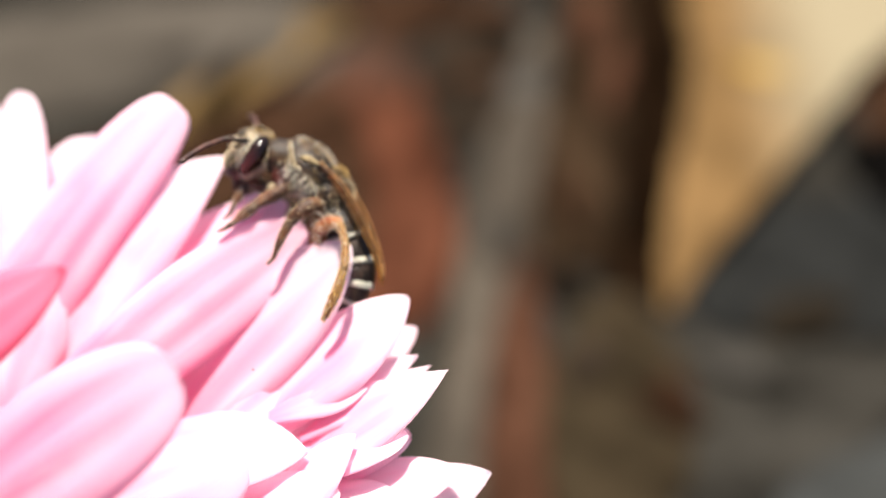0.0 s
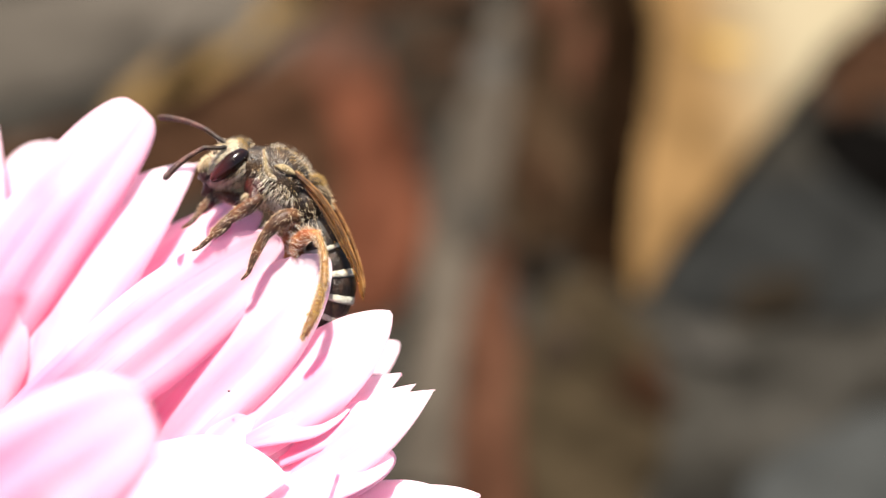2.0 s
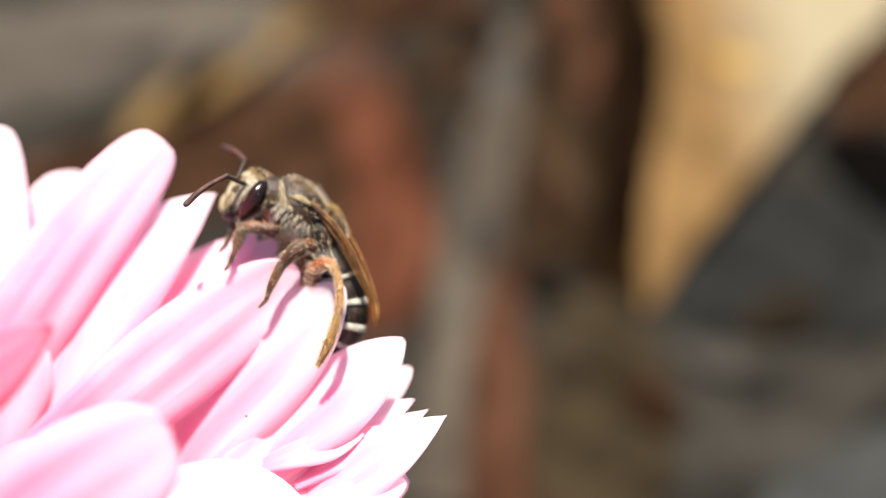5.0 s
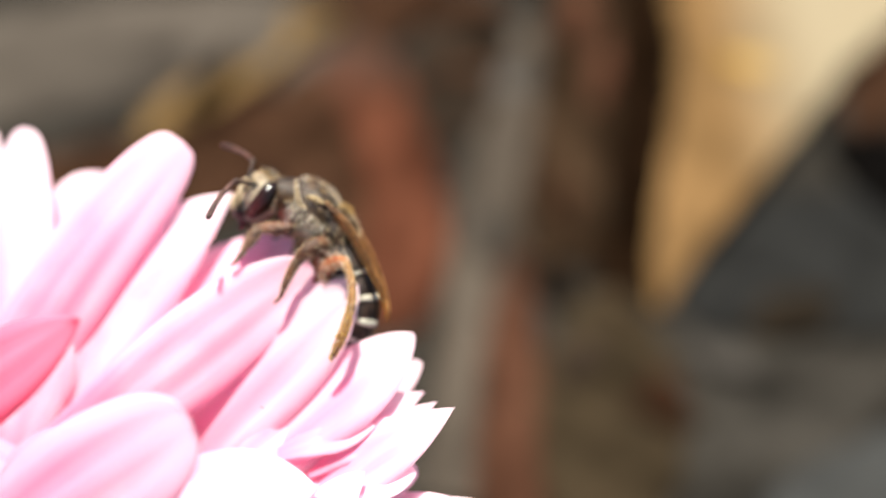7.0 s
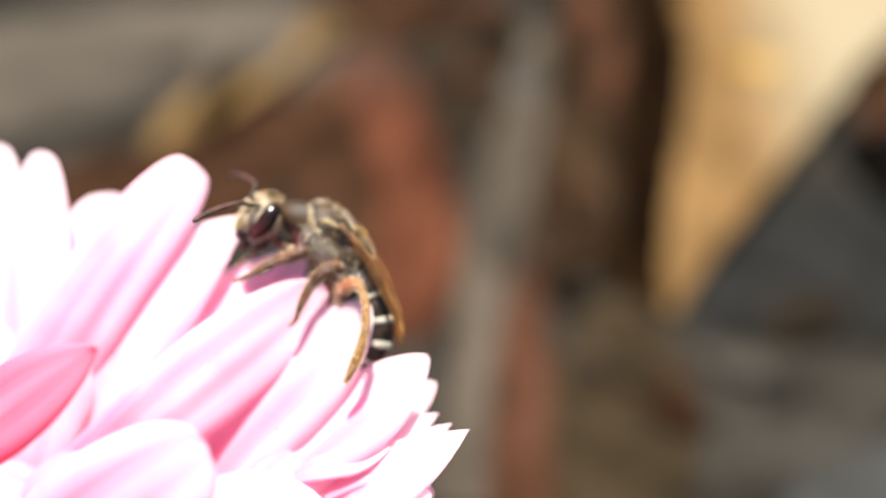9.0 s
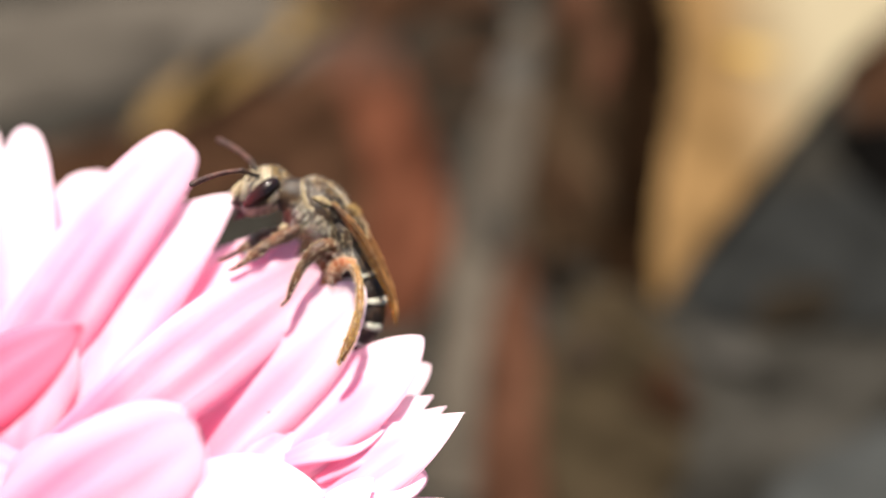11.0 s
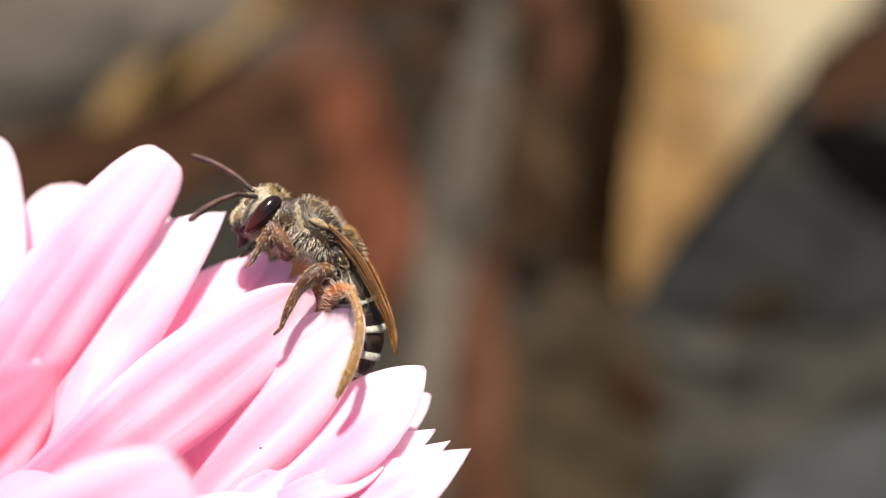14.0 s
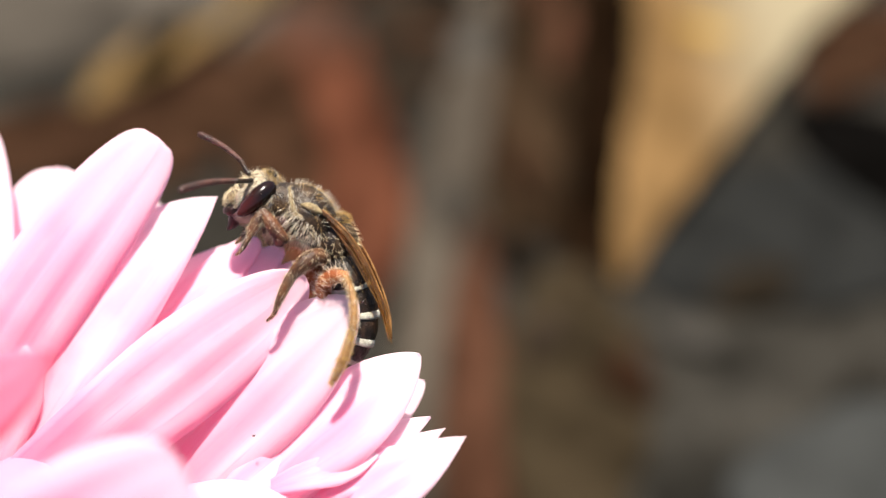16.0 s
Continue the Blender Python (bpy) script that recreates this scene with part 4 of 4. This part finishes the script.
def motions():
    def at(x, y, z, rx, ry, rz):
        return pose(x * MM, y * MM, z * MM, rx, ry, rz)

    walk(head, [
        (0, at(-2.96, 1.08, 0.00, 0.0, 34.0, -33.0)),
        (0.5, at(-2.82, 1.19, 0.00, 0.0, 33.0, -38.0)),
        (1, at(-2.74, 0.81, 0.00, 0.0, 26.0, -40.0)),
        (1.5, at(-2.42, 0.97, 0.00, 0.0, 20.0, -48.0)),
        (2, at(-2.56, 0.94, 0.00, 0.0, 20.0, -50.0)),
        (2.5, at(-2.65, 1.25, 0.00, 0.0, 20.0, -52.0)),
        (3, at(-2.45, 0.81, 0.00, 0.0, 20.0, -46.4)),
        (3.5, at(-2.34, 0.79, 0.00, 0.0, 20.0, -50.0)),
        (4, at(-2.66, 0.98, 0.00, 0.0, 34.0, -38.0)),
        (4.5, at(-2.50, 0.87, 0.00, 0.0, 33.0, -36.0)),
        (7, at(-2.84, 0.87, 0.00, 0.0, 34.0, -38.0)),
        (7.5, at(-2.73, 0.96, 0.00, 0.0, 34.0, -40.0)),
        (8, at(-2.80, 1.25, 0.00, 0.0, 33.0, -42.0)),
        (8.5, at(-3.14, 1.05, 0.00, 0.0, 34.0, -40.0)),
        (9, at(-3.41, 1.01, 0.00, 0.0, 36.0, -38.0)),
        (11.5, at(-2.85, 1.16, 0.00, 0.0, 20.0, -53.0)),
        (12, at(-2.80, 1.15, 0.00, 0.0, 20.0, -51.0)),
        (12.5, at(-2.52, 1.26, 0.00, 0.0, 20.0, -53.0)),
        (13, at(-2.64, 1.18, 0.00, 0.0, 20.0, -55.0)),
        (13.5, at(-2.66, 0.85, 0.00, 0.0, 20.0, -36.0)),
        (14, at(-2.52, 1.09, 0.00, 0.0, 20.0, -42.0)),
        (14.5, at(-2.49, 0.93, 0.00, 0.0, 20.0, -47.0)),
        (15, at(-2.60, 1.09, 0.00, 0.0, 20.0, -46.0)),
        (15.5, at(-2.41, 1.13, 0.00, 0.0, 20.0, -46.0)),
        (16, at(-2.45, 1.11, 0.00, 0.0, 20.0, -48.0)),
    ])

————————

Set the pictures aside and transcribe the data above exactly.

0.0 s
2.0 s
5.0 s
7.0 s
9.0 s
11.0 s
14.0 s
16.0 s
Continue the Blender Python (bpy) script that recreates this scene with part 4 of 4. This part finishes the script.
def motions():
    def at(x, y, z, rx, ry, rz):
        return pose(x * MM, y * MM, z * MM, rx, ry, rz)

    walk(head, [
        (0, at(-2.96, 1.08, 0.00, 0.0, 34.0, -33.0)),
        (0.5, at(-2.82, 1.19, 0.00, 0.0, 33.0, -38.0)),
        (1, at(-2.74, 0.81, 0.00, 0.0, 26.0, -40.0)),
        (1.5, at(-2.42, 0.97, 0.00, 0.0, 20.0, -48.0)),
        (2, at(-2.56, 0.94, 0.00, 0.0, 20.0, -50.0)),
        (2.5, at(-2.65, 1.25, 0.00, 0.0, 20.0, -52.0)),
        (3, at(-2.45, 0.81, 0.00, 0.0, 20.0, -46.4)),
        (3.5, at(-2.34, 0.79, 0.00, 0.0, 20.0, -50.0)),
        (4, at(-2.66, 0.98, 0.00, 0.0, 34.0, -38.0)),
        (4.5, at(-2.50, 0.87, 0.00, 0.0, 33.0, -36.0)),
        (7, at(-2.84, 0.87, 0.00, 0.0, 34.0, -38.0)),
        (7.5, at(-2.73, 0.96, 0.00, 0.0, 34.0, -40.0)),
        (8, at(-2.80, 1.25, 0.00, 0.0, 33.0, -42.0)),
        (8.5, at(-3.14, 1.05, 0.00, 0.0, 34.0, -40.0)),
        (9, at(-3.41, 1.01, 0.00, 0.0, 36.0, -38.0)),
        (11.5, at(-2.85, 1.16, 0.00, 0.0, 20.0, -53.0)),
        (12, at(-2.80, 1.15, 0.00, 0.0, 20.0, -51.0)),
        (12.5, at(-2.52, 1.26, 0.00, 0.0, 20.0, -53.0)),
        (13, at(-2.64, 1.18, 0.00, 0.0, 20.0, -55.0)),
        (13.5, at(-2.66, 0.85, 0.00, 0.0, 20.0, -36.0)),
        (14, at(-2.52, 1.09, 0.00, 0.0, 20.0, -42.0)),
        (14.5, at(-2.49, 0.93, 0.00, 0.0, 20.0, -47.0)),
        (15, at(-2.60, 1.09, 0.00, 0.0, 20.0, -46.0)),
        (15.5, at(-2.41, 1.13, 0.00, 0.0, 20.0, -46.0)),
        (16, at(-2.45, 1.11, 0.00, 0.0, 20.0, -48.0)),
    ])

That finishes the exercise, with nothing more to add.